Explanatory notes to Resolutions
Resolution 1
Ordinary Resolution: Substantial Property Transaction
To facilitate the timely delivery of 400,000,000 Warrant Shares to certain
investors following the Warrant Exercise, the Company proposes to enter into
the Stock Loan Agreement with Richard Andrew Edwards, pursuant to which Mr.
Edwards will, at the request of the Company, make available for transfer to
the Company 400,000,000 Ordinary Shares held by Mr. Edwards which are required
by the Company to settle the Warrant Exercise and deliver the Warrant Shares
to the relevant holders of Warrants. The Company has irrevocably undertaken to
make a request for the transfer of 400,000,000 Borrowed Shares on the Warrant
Exercise Effective Date, provided that Resolution 1 is duly passed at the
General Meeting.
Following Mr. Edwards transferring the Borrowed Shares to the Company pursuant
to the Stock Loan Agreement, the Company will issue and allot Equivalent
Shares to Mr. Edwards of an equivalent number to the Borrowed Shares.
The proposed Stock Loan Agreement is included as an appendix to this document.
The Company's entry into the Stock Loan Agreement constitutes a 'substantial
property transaction' under section 190 of the Companies Act 2006, which
requires the approval of the Shareholders pursuant to Resolution 1.
Mr. Edwards has voluntarily agreed not to vote on Resolution 1 and has
undertaken to take all reasonable steps to ensure that his close family and
associates who hold Ordinary Shares do not vote on Resolution 1.
As the Company's proposed entry into the Stock Loan Agreement constitutes a
material related party transaction for the purposes of DTR 7.3, the Company
confirms that the Independent Directors, having exercised reasonable care,
skill and diligence, have considered the material related party transaction to
be fair and reasonable from the perspective of the Company and its
Shareholders who are not a related party (as such term is defined in UK IFRS).
Resolution 2
Special Resolution: Calling general meetings by not less than 21 clear days'
notice
The Companies Act 2006 requires the notice period for general meetings of the
Company to be at least 21 days. The Company, however, would value the power to
call general meetings (other than an annual general meeting) on at least 14
clear days' notice. In order to be able to do so, Shareholders must approve
the calling of general meetings on at least 14 clear days' notice.
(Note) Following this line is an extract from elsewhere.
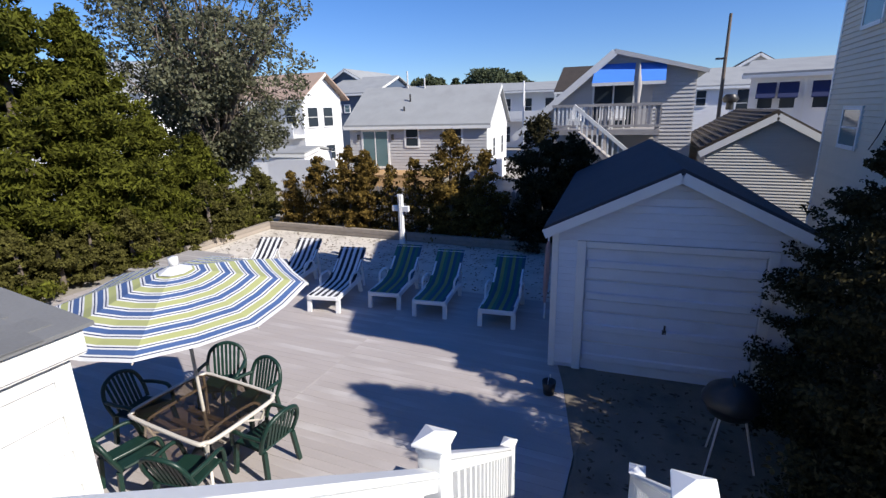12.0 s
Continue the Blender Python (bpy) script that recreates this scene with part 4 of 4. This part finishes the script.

Resolution 2, which will be proposed as a special resolution, seeks such
approval. The approval will be effective until the Company's next annual
general meeting, when it is intended that a similar resolution will be
proposed. The shorter notice period would not be used as a matter of routine
for general meetings, but only where the flexibility is merited by the
business of the meeting and is thought to be to the advantage of Shareholders
as a whole.
Shareholder discussion
Serious loss of capital
The Board believes that a 'serious loss of capital' has occurred within the
Company. In such circumstances, the Directors are required, pursuant to
section 656(1) of the Companies Act 2006, to call a general meeting to
consider whether any, and if so what, steps should be taken to deal with the
situation. In addition to the approval of the Stock Loan Agreement, the Board
is also calling the General Meeting to ensure that this matter is addressed
and discussed with the Shareholders as required by the Companies Act 2006.
6. Basis of voting
In accordance with the articles of association of the Company, all
Shareholders entitled to vote and be present by proxy at the General Meeting
have one vote in respect of every Ordinary Share held.
In this way all proxy votes will count towards the voting on the Resolutions.
7. Action to be taken
Shareholders will find enclosed a Form of Proxy for use in connection with the
General Meeting. Whether or not Shareholders propose to attend the General
Meeting, they are requested to complete, sign and return the Form of Proxy as
soon as possible, in accordance with the instructions printed on it.
To be valid, the enclosed Form of Proxy must be lodged with the Registrar,
Computershare Investor Services plc, The Pavilions, Bridgwater Road, Bristol
BS13 8AE, United Kingdom as soon as possible and, in any event, so as to
arrive by no later than 4.00 p.m. on 23 May 2025.
8. Recommendation
The Independent Directors consider the Stock Loan Agreement and the Company's
entry into the Stock Loan Agreement to be in the best interests of the Company
and the Shareholders as a whole. Accordingly, the Independent Directors
unanimously recommend that Shareholders vote or procure votes in favour of
Resolution 1, as the Independent Directors who hold Ordinary Shares have
irrevocably undertaken to do in respect of their own beneficial holdings (and
the beneficial holdings which are under their control and those of their close
relatives), which amount to 156,250,000 Ordinary Shares (in aggregate),
representing approximately 4.83% of the issued share capital of the Company
(as at 1 May 2025, being the Latest Practicable Date). As a "related party"
Richard Andrew Edwards has not taken part in the Board's consideration of the
Stock Loan Agreement and has voluntarily agreed not to vote on Resolution 1
and has undertaken to take all reasonable steps to ensure that his close
family and associates who hold Ordinary Shares do not vote on Resolution 1.
In addition, the Board considers the passing of Resolution 2 to be in the best
interests of the Company and the Shareholders as a whole. Accordingly, the
Board unanimously recommends that Shareholders vote or procure votes in favour
of Resolution 2, as the Directors who hold Ordinary Shares have irrevocably
undertaken to do in respect of their own beneficial holdings (and the
beneficial holdings which are under their control and those of their close
relatives), which amount to 912,043,650 Ordinary Shares (in aggregate),
representing approximately 28.22% of the issued share capital of the Company
(as at 1 May 2025, being the Latest Practicable Date).